Im Umgang mit dem Alleinsein kann man das machen, was Marie Luise Ritter macht: die Zeit mit sich selbst zelebrieren. Und wenn die Einsamkeit dann trotzdem kommt, ist das ganz normal und eben kein Anzeichen dafür, dass man sich nicht ausreichend durchoptimiert hat.

Welche Perspektive inspiriert mich?

Bei Ritters Buch war mir bis zum Ende nicht ganz klar, für wen es geschrieben ist. @luiseliebt hat derzeit 58K Follower auf Instagram; ihre Beiträge zum Buch erhalten begeisterte Kommentare. Es gibt also durchaus Frauen, denen es gut tut, zu hören: mach was aus deiner Freiheit und deinen Privilegien. Trau dich, auch alleine eine gute Zeit zu haben.

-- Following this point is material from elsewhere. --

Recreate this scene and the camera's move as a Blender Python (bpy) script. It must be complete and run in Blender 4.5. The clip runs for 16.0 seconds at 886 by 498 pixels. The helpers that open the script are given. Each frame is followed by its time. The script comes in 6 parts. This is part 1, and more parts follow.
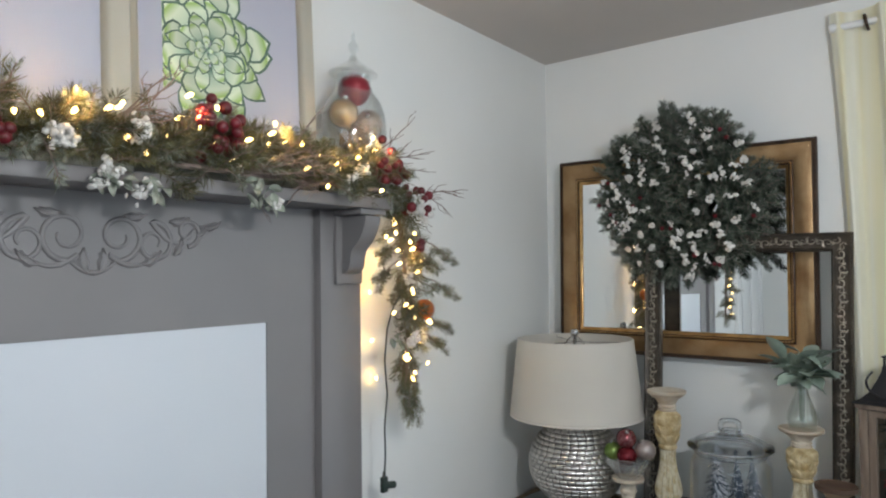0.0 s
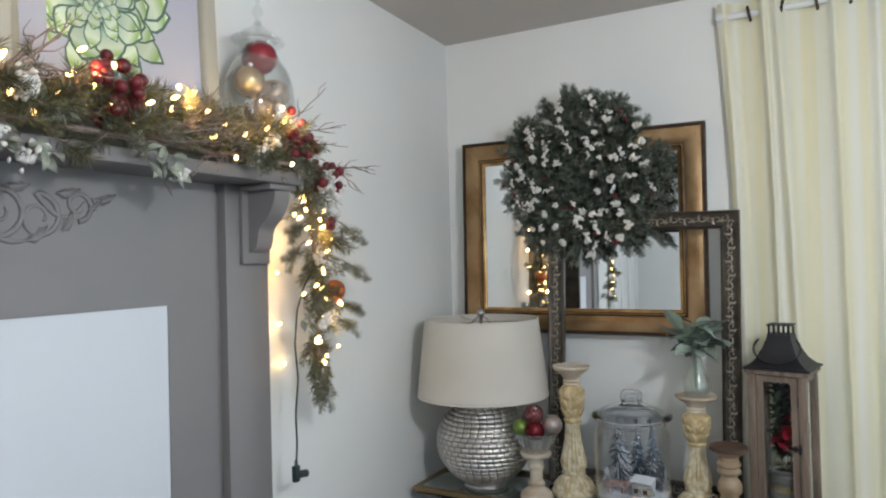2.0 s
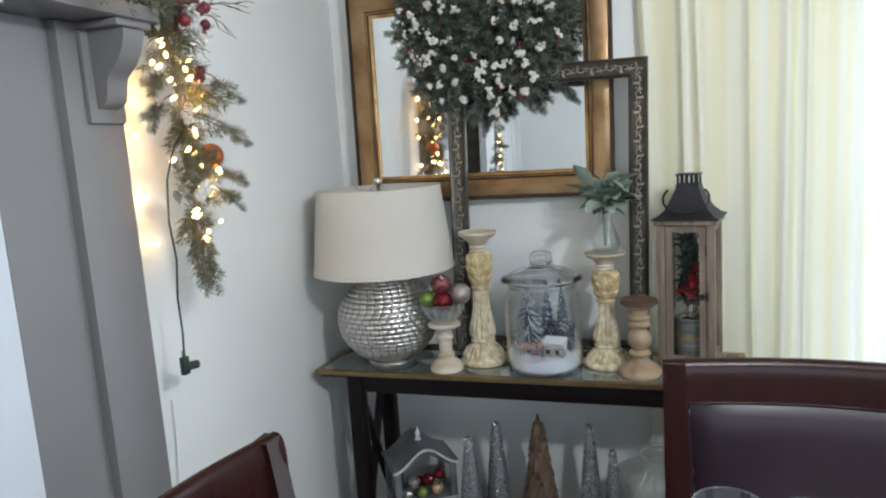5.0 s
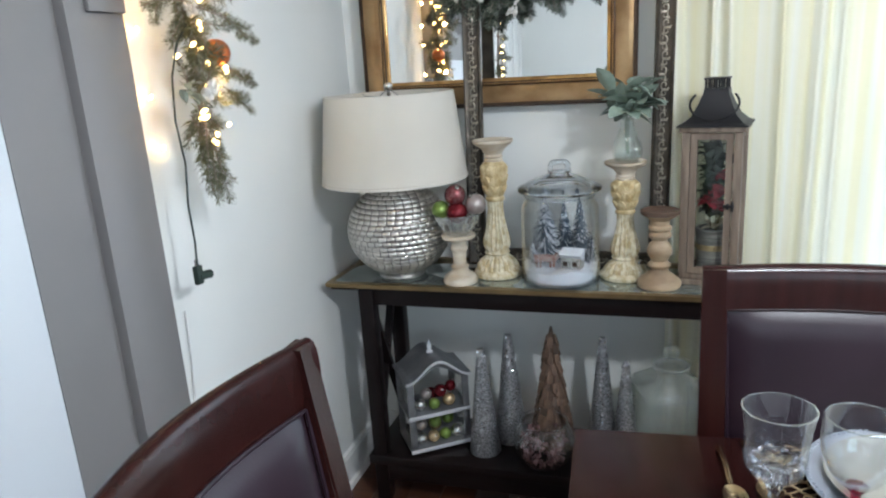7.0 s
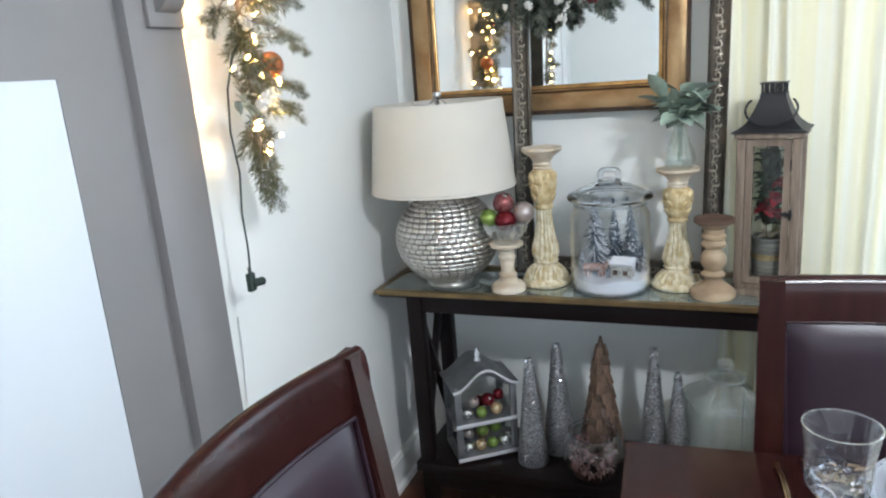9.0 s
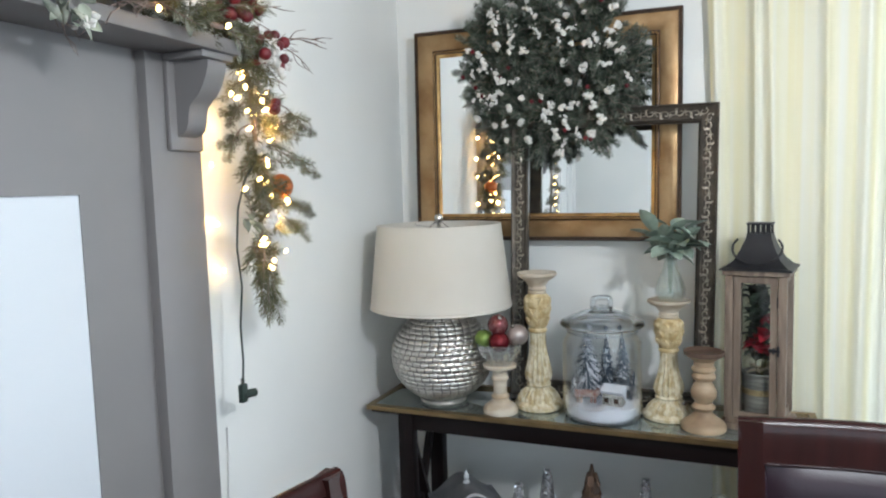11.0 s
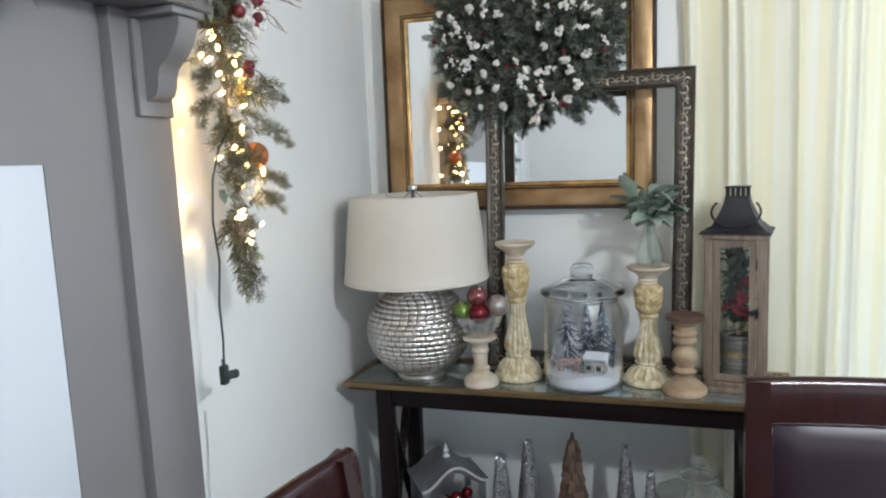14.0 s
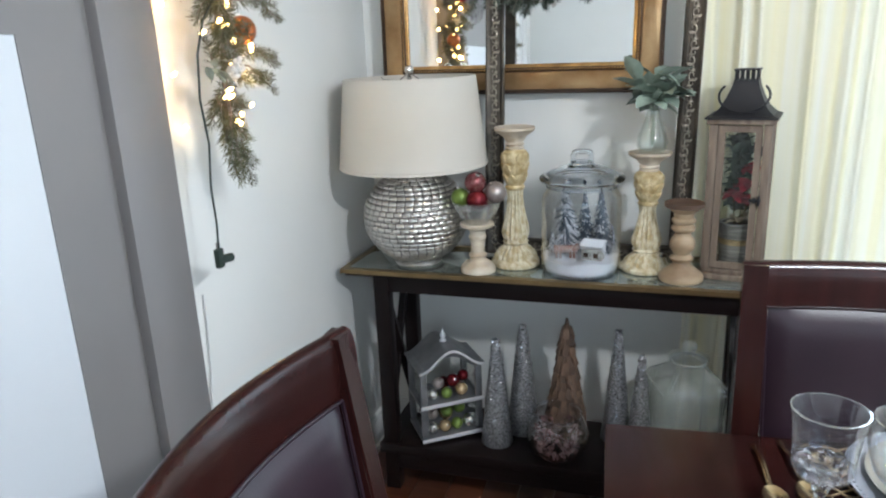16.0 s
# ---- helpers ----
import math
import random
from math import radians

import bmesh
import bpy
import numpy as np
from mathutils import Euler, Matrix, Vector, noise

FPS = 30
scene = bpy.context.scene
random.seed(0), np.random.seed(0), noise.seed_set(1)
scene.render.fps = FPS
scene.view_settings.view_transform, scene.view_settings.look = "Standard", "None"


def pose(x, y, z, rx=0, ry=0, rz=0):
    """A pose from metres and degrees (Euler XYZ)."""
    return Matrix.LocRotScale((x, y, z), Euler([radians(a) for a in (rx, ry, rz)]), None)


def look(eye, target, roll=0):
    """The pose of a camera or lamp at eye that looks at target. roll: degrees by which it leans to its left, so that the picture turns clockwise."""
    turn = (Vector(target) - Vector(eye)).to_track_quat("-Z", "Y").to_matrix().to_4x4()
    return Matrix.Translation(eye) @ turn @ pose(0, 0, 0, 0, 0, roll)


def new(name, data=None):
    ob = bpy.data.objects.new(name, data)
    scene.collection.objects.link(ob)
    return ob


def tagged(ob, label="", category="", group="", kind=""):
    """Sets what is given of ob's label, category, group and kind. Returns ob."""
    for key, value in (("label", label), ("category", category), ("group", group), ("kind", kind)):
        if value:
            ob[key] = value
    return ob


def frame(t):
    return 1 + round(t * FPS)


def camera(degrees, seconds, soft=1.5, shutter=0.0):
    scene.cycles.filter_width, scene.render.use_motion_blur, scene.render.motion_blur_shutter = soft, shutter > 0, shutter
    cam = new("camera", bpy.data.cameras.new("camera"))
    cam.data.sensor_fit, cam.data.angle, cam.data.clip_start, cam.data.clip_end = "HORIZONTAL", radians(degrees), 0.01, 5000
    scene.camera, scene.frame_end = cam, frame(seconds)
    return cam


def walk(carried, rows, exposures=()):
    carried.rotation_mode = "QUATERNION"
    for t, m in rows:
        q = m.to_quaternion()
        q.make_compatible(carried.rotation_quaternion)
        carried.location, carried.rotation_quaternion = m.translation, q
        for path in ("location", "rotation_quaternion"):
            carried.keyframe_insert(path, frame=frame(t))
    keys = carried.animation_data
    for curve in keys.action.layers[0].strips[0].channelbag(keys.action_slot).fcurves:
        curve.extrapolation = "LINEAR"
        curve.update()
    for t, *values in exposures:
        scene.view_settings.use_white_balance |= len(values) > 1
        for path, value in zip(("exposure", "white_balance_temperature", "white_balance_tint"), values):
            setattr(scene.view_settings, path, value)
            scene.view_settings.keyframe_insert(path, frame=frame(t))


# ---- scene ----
cam = camera(65.4, 16.0, soft=2.1)
PATH = [
    (0, (0.062, 0.093, 1.651), (-1.172, 1.666, 1.713), -0.7),
    (0.5, (0.026, 0.088, 1.642), (-1.139, 1.712, 1.704), -1.3),
    (1, (-0.001, 0.083, 1.63), (-1.087, 1.761, 1.699), -1.5),
    (1.5, (-0.033, 0.075, 1.623), (-1.043, 1.8, 1.684), -1.5),
    (2, (-0.041, 0.081, 1.615), (-0.986, 1.843, 1.647), -1.5),
    (2.5, (-0.02, 0.122, 1.599), (-0.979, 1.877, 1.577), -0.9),
    (3, (-0.013, 0.144, 1.576), (-1.017, 1.872, 1.495), -1.7),
    (3.5, (-0.054, 0.173, 1.565), (-1.006, 1.928, 1.447), -2.5),
    (4, (-0.12, 0.207, 1.553), (-0.933, 2.028, 1.395), -3.9),
    (4.5, (-0.162, 0.224, 1.539), (-0.859, 2.085, 1.312), -3.9),
    (5, (-0.188, 0.232, 1.528), (-0.815, 2.107, 1.229), -3.8),
    (7.5, (-0.285, 0.272, 1.484), (-0.892, 2.087, 0.902), -3.8),
    (8, (-0.284, 0.273, 1.484), (-0.926, 2.063, 0.863), -4.4),
    (8.5, (-0.283, 0.268, 1.487), (-0.981, 2.06, 0.937), -4.9),
    (9, (-0.282, 0.267, 1.491), (-1.011, 2.062, 0.996), -4.5),
    (9.5, (-0.261, 0.268, 1.505), (-0.999, 2.074, 1.067), -4.0),
    (10, (-0.232, 0.245, 1.517), (-0.982, 2.066, 1.171), -2.5),
    (12.5, (-0.255, 0.231, 1.53), (-0.993, 2.087, 1.442), -1.7),
    (13, (-0.311, 0.238, 1.524), (-1.007, 2.109, 1.401), -1.4),
    (13.5, (-0.34, 0.25, 1.515), (-0.99, 2.131, 1.319), -2.0),
    (14, (-0.348, 0.252, 1.509), (-0.948, 2.143, 1.252), -2.5),
    (14.5, (-0.347, 0.26, 1.501), (-0.923, 2.148, 1.175), -2.2),
    (15, (-0.349, 0.269, 1.495), (-0.931, 2.138, 1.085), -2.0),
    (15.5, (-0.349, 0.276, 1.487), (-0.937, 2.123, 0.996), -2.1),
    (16, (-0.354, 0.278, 1.483), (-0.942, 2.106, 0.924), -2.3),
]
walk(cam, [(t, look(eye, target, roll)) for t, eye, target, roll in PATH],
     [(0, -0.54, 6200, 9), (2.0, -0.44, 6200, 9), (3.5, -0.25, 6130, 9), (5.0, -0.10, 6020, 8), (7.5, 0.26, 5950, 7.5), (8.0, 0.37, 5950, 7.5), (9.5, 0.33, 5980, 7.5), (12.5, -0.05, 6130, 8), (14.0, 0.03, 6080, 8), (16.0, 0.18, 6030, 8)])

# ---- light ----
world = bpy.data.worlds.new("world")
scene.world = world
world.use_nodes = True
wn = world.node_tree
sky = wn.nodes.new("ShaderNodeTexSky")
sky.sky_type = "NISHITA"
sky.sun_disc = False
sky.sun_elevation, sky.sun_rotation = radians(35), radians(200)
wn.links.new(sky.outputs[0], wn.nodes["Background"].inputs[0])
wn.nodes["Background"].inputs[1].default_value = 0.12


def area_light(name, m, sx, sy, watts, colour):
    d = bpy.data.lights.new(name, "AREA")
    d.shape, d.size, d.size_y, d.energy, d.color = "RECTANGLE", sx, sy, watts, colour
    ob = new(name, d)
    ob.matrix_world = m
    return ob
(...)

Eines der ersten Suchergebnisse für “Single Woman” auf Unsplash, von Pricilla du Perez

Ich persönlich brauche das nicht mehr. Offensichtlich kann ich alleine ins Restaurant gehen, alleine reisen und all das auch gut finden. Das Alleinsein deshalb grundsätzlich als “Glück” zu verklären und die “Zeit allein” von vornherein als Phase zu definieren, ist mir trotzdem zu wenig. Es hinterlässt den Eindruck, dass auf das Gefühl der Einsamkeit ein instagrammable Label geklebt werden soll – wird schon, geht auch wieder vorbei, und sieht doch eigentlich ganz nett aus hier mit den Blumen. Ich kann der Autorin daraus keinen Vorwurf machen: es ist eben so in ihrem Leben. Ihre Perspektive ist valide. Sie deckt nur nicht das ab, was mich interessiert.

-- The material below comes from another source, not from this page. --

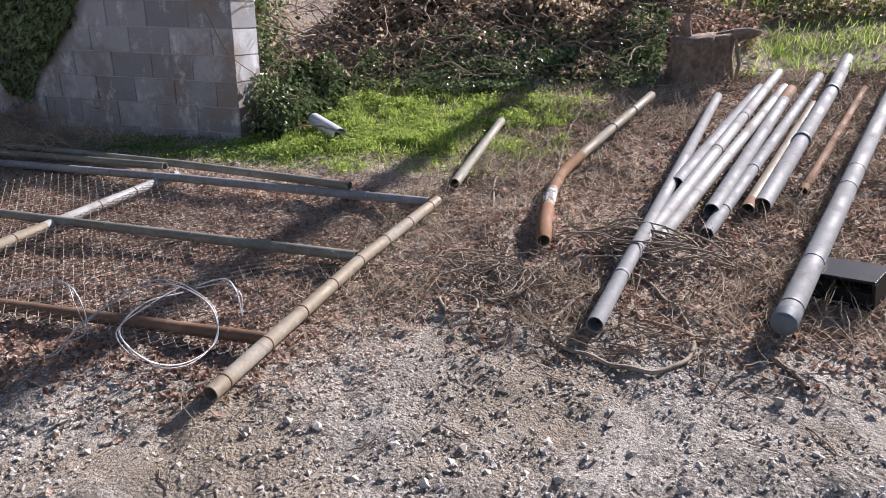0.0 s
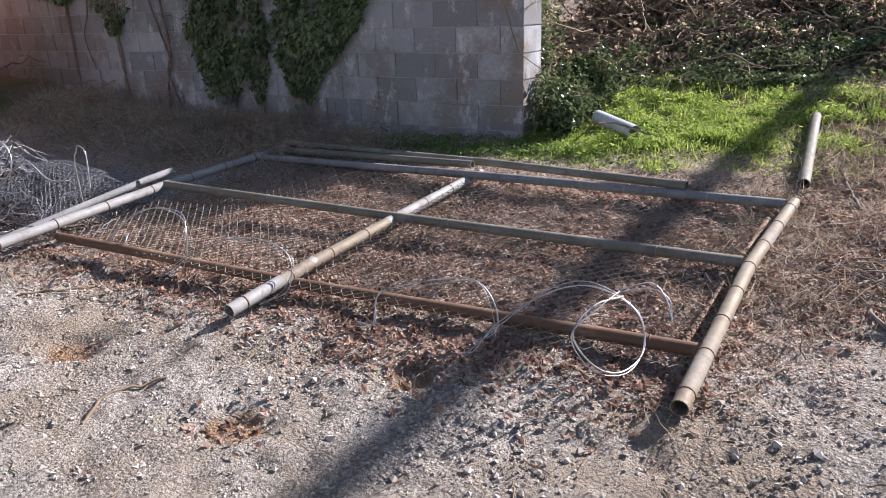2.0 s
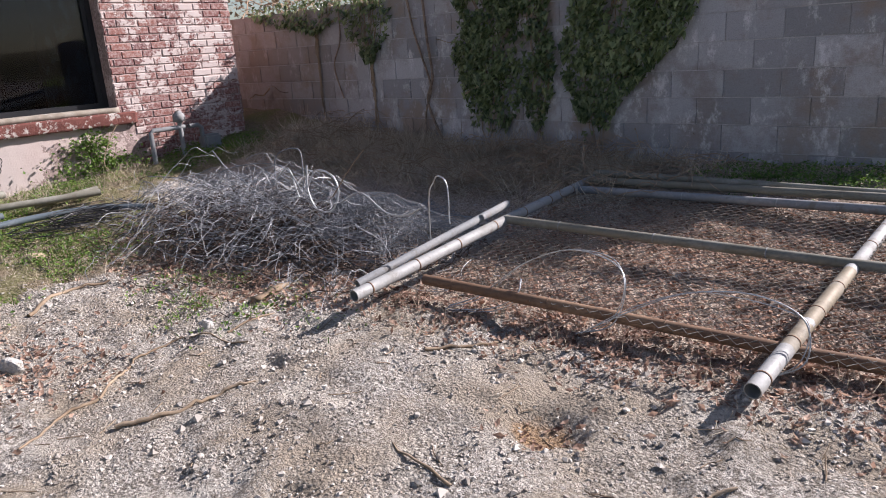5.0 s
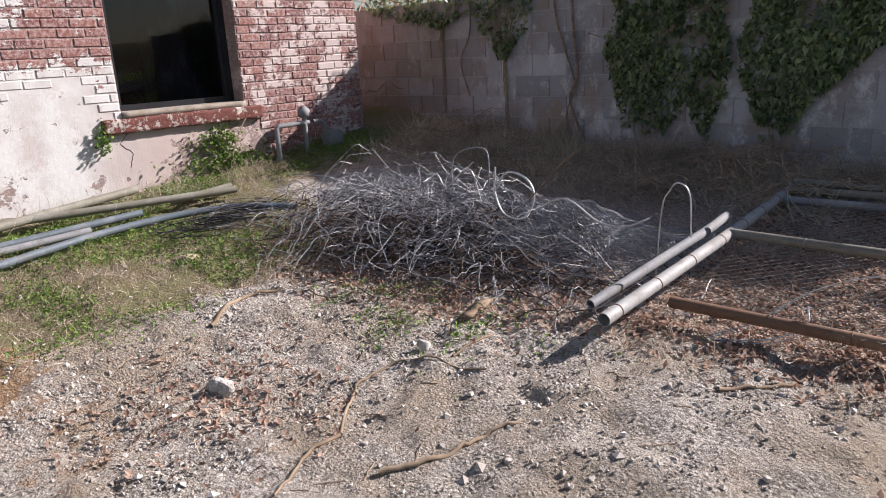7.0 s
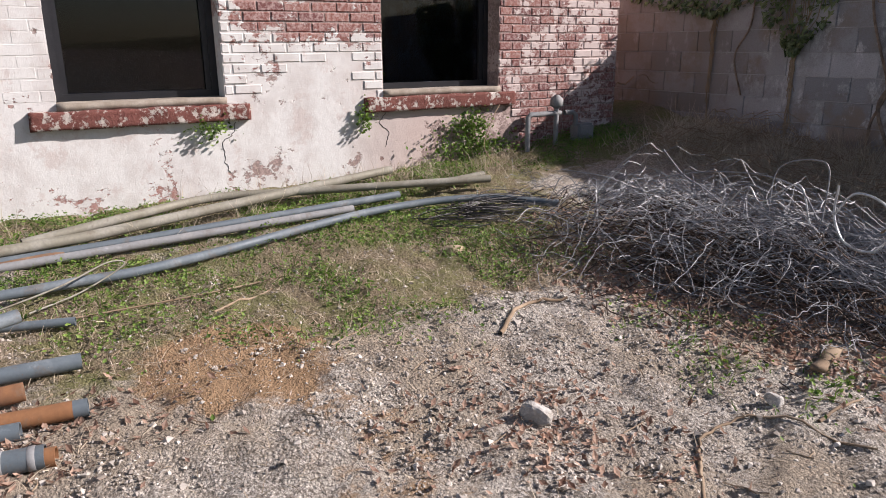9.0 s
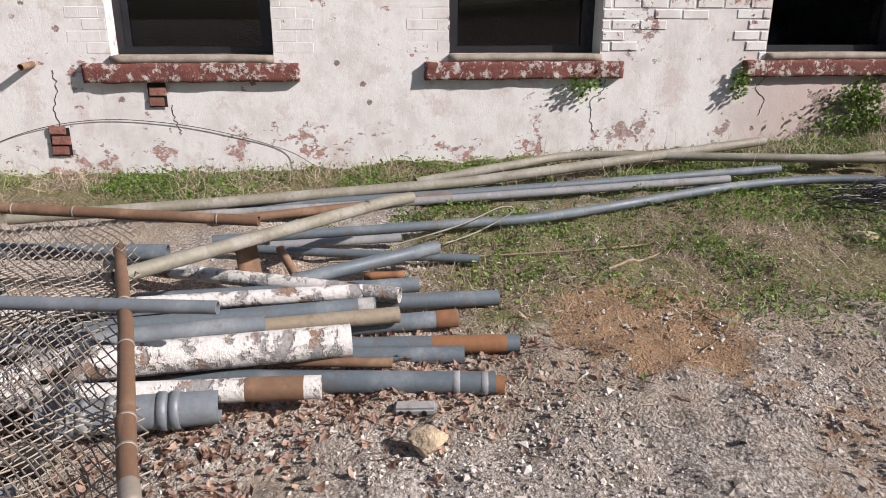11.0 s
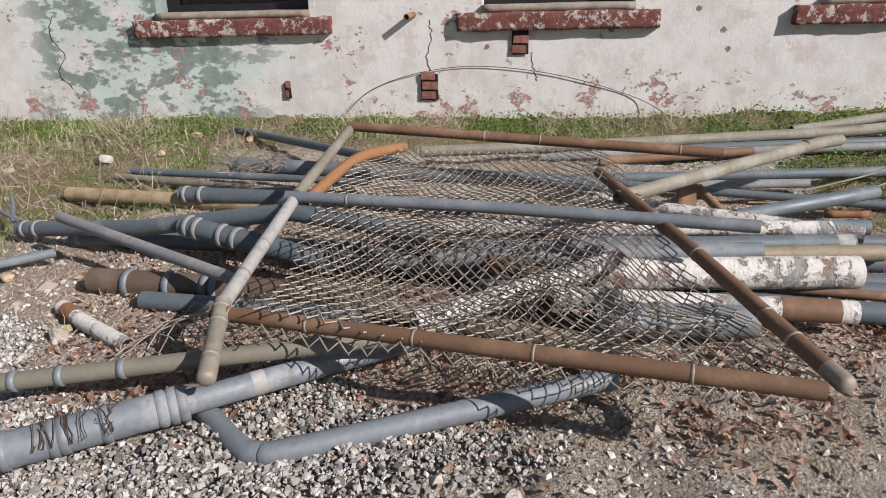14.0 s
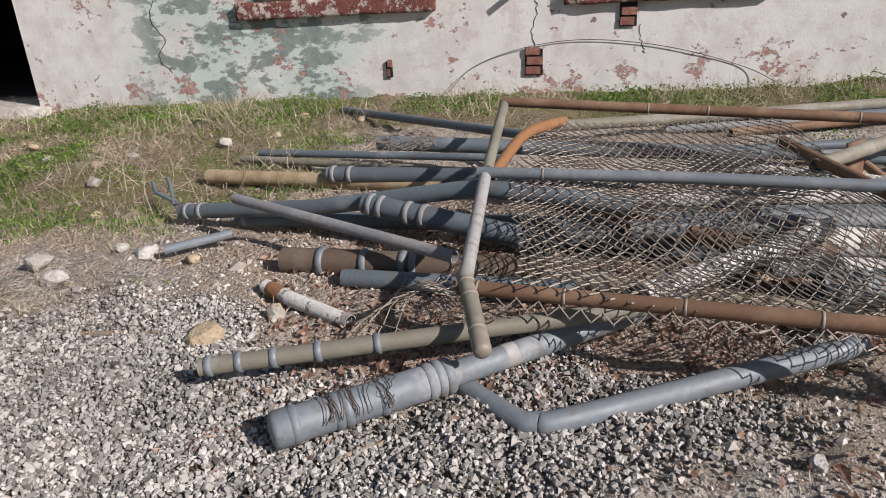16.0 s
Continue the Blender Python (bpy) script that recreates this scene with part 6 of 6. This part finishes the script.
# ---- single things ----
def lump(size, seed, rough=0.22, level=3):
    """A faceted stone: a ball cut and dented at random."""
    bm = bmesh.new()
    bmesh.ops.create_icosphere(bm, subdivisions=level, radius=1.0)
    rnd = random.Random(seed)
    planes = [(Vector((rnd.gauss(0, 1), rnd.gauss(0, 1), rnd.gauss(0, 1))).normalized(), rnd.uniform(0.55, 0.85)) for _ in range(9)]
    for v in bm.verts:
        for n, d in planes:
            over = v.co.dot(n) - d
            if over > 0:
                v.co -= n * over * 0.9
        v.co += v.co * noise.noise(v.co * 3 + Vector((seed, 0, 0))) * rough * 0.4
        v.co = Vector((v.co[i] * size[i] for i in range(3)))
    me = bpy.data.meshes.new("stone")
    bm.to_mesh(me)
    bm.free()
    return me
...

Ich wünsche mir mehr Berichte von Frauen, die alleine sind und damit langfristig umgehen. Ich will wissen, wie es ist, sich dafür zu entscheiden. Ich will die Perspektive von Katja Kullmann, die Ü40 realisiert, dass ihr Beziehungsstatus keine Phase mehr ist. Ich will die Inspiration von Deborah Levy, die Ü60 davon träumt, jeden Morgen neben ihrem eigenen Haus schwimmen zu gehen. Ich will wissen, wie es wäre, längerfristig allein zu sein. Und in meiner Überzeugung bestärkt werden, dass das manchmal sicher ein einsames, aber garantiert kein bemitleidenswertes Leben wäre.